=== Supplied material ===
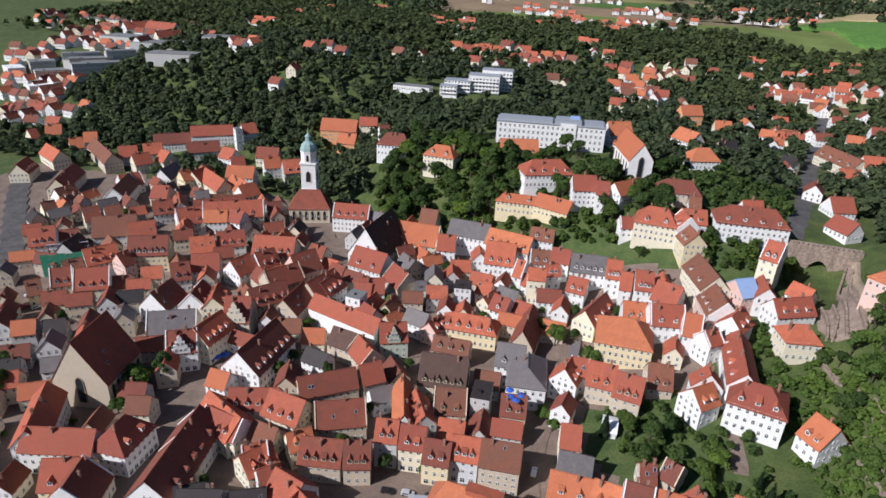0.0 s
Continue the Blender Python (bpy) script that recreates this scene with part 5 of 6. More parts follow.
house(-244.5, 381.2, 43, 13.1, 14.0, 9, 14, "r", "s", 3, "g", 2)
house(-277.1, 399.7, 17, 16.4, 12.0, 7, 11, "d", "c", 2, "g", 0)
house(-288.2, 306.4, 14, 10.6, 12.0, 8, 12, "r", "c", 2, "g", 0)
house(-270.3, 288.1, 47, 11.0, 12.0, 8, 12, "d", "w", 2, "g", 0)
house(-247.4, 284.4, 53, 14.6, 14.0, 8, 13, "r", "c", 2, "g", 2)
house(-230.0, 300.6, 35, 33.0, 14.0, 9, 14, "r", "c", 2, "g", 3)
house(-234.3, 290.6, 31, 12.6, 10.0, 8, 12, "o", "w", 2, "g", 0)
house(-223.5, 295.4, 1, 9.3, 10.0, 8, 12, "r", "w", 2, "g", 0)
house(-255.4, 258.1, 45, 12.5, 14.0, 8, 13, "r", "w", 2, "g", 0)
house(-233.6, 241.3, 32, 18.4, 14.0, 11, 16, "d", "y", 4, "g", 6)
house(-251.8, 227.6, 60, 14.5, 12.0, 8, 13, "r", "w", 2, "g", 3)
house(-237.3, 227.8, 80, 5.7, 10.0, 9, 13, "d", "p", 3, "g", 0)
house(-292.8, 229.7, 44, 12.0, 14.0, 9, 14, "r", "w", 3, "g", 3)
house(-216.0, 257.9, 44, 11.8, 12.0, 8, 13, "r", "c", 2, "g", 0)
house(-207.4, 269.5, 42, 13.6, 12.0, 8, 13, "r", "w", 2, "g", 0)
house(-181.3, 272.1, 17, 21.3, 14.0, 8, 14, "r", "c", 2, "g", 0)
house(-184.5, 247.8, 78, 11.5, 12.0, 8, 12, "r", "w", 2, "g", 0)
house(-178.4, 258.8, 64, 10.3, 12.0, 8, 12, "d", "w", 2, "g", 0)
house(-158.0, 261.5, 62, 13.3, 14.0, 9, 14, "d", "p", 3, "g", 0)
house(-201.5, 243.7, 33, 12.6, 12.0, 8, 12, "r", "w", 2, "g", 0)
house(-206.0, 231.3, 46, 8.4, 12.0, 8, 12, "d", "w", 2, "g", 0)
house(-235.7, 209.2, 37, 14.6, 14.0, 8, 13, "r", "c", 2, "g", 3)
house(-249.9, 204.7, 45, 8.7, 12.0, 8, 12, "d", "c", 2, "g", 0)
house(-361.2, 299.9, 122, 34.0, 12.0, 8, 12, "r", "c", 2, "g", 0)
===
Written problem: Print out the whole of the material word for word, without pictures.

Solution to this exercise:
0.0 s
Continue the Blender Python (bpy) script that recreates this scene with part 5 of 6. More parts follow.
house(-244.5, 381.2, 43, 13.1, 14.0, 9, 14, "r", "s", 3, "g", 2)
house(-277.1, 399.7, 17, 16.4, 12.0, 7, 11, "d", "c", 2, "g", 0)
house(-288.2, 306.4, 14, 10.6, 12.0, 8, 12, "r", "c", 2, "g", 0)
house(-270.3, 288.1, 47, 11.0, 12.0, 8, 12, "d", "w", 2, "g", 0)
house(-247.4, 284.4, 53, 14.6, 14.0, 8, 13, "r", "c", 2, "g", 2)
house(-230.0, 300.6, 35, 33.0, 14.0, 9, 14, "r", "c", 2, "g", 3)
house(-234.3, 290.6, 31, 12.6, 10.0, 8, 12, "o", "w", 2, "g", 0)
house(-223.5, 295.4, 1, 9.3, 10.0, 8, 12, "r", "w", 2, "g", 0)
house(-255.4, 258.1, 45, 12.5, 14.0, 8, 13, "r", "w", 2, "g", 0)
house(-233.6, 241.3, 32, 18.4, 14.0, 11, 16, "d", "y", 4, "g", 6)
house(-251.8, 227.6, 60, 14.5, 12.0, 8, 13, "r", "w", 2, "g", 3)
house(-237.3, 227.8, 80, 5.7, 10.0, 9, 13, "d", "p", 3, "g", 0)
house(-292.8, 229.7, 44, 12.0, 14.0, 9, 14, "r", "w", 3, "g", 3)
house(-216.0, 257.9, 44, 11.8, 12.0, 8, 13, "r", "c", 2, "g", 0)
house(-207.4, 269.5, 42, 13.6, 12.0, 8, 13, "r", "w", 2, "g", 0)
house(-181.3, 272.1, 17, 21.3, 14.0, 8, 14, "r", "c", 2, "g", 0)
house(-184.5, 247.8, 78, 11.5, 12.0, 8, 12, "r", "w", 2, "g", 0)
house(-178.4, 258.8, 64, 10.3, 12.0, 8, 12, "d", "w", 2, "g", 0)
house(-158.0, 261.5, 62, 13.3, 14.0, 9, 14, "d", "p", 3, "g", 0)
house(-201.5, 243.7, 33, 12.6, 12.0, 8, 12, "r", "w", 2, "g", 0)
house(-206.0, 231.3, 46, 8.4, 12.0, 8, 12, "d", "w", 2, "g", 0)
house(-235.7, 209.2, 37, 14.6, 14.0, 8, 13, "r", "c", 2, "g", 3)
house(-249.9, 204.7, 45, 8.7, 12.0, 8, 12, "d", "c", 2, "g", 0)
house(-361.2, 299.9, 122, 34.0, 12.0, 8, 12, "r", "c", 2, "g", 0)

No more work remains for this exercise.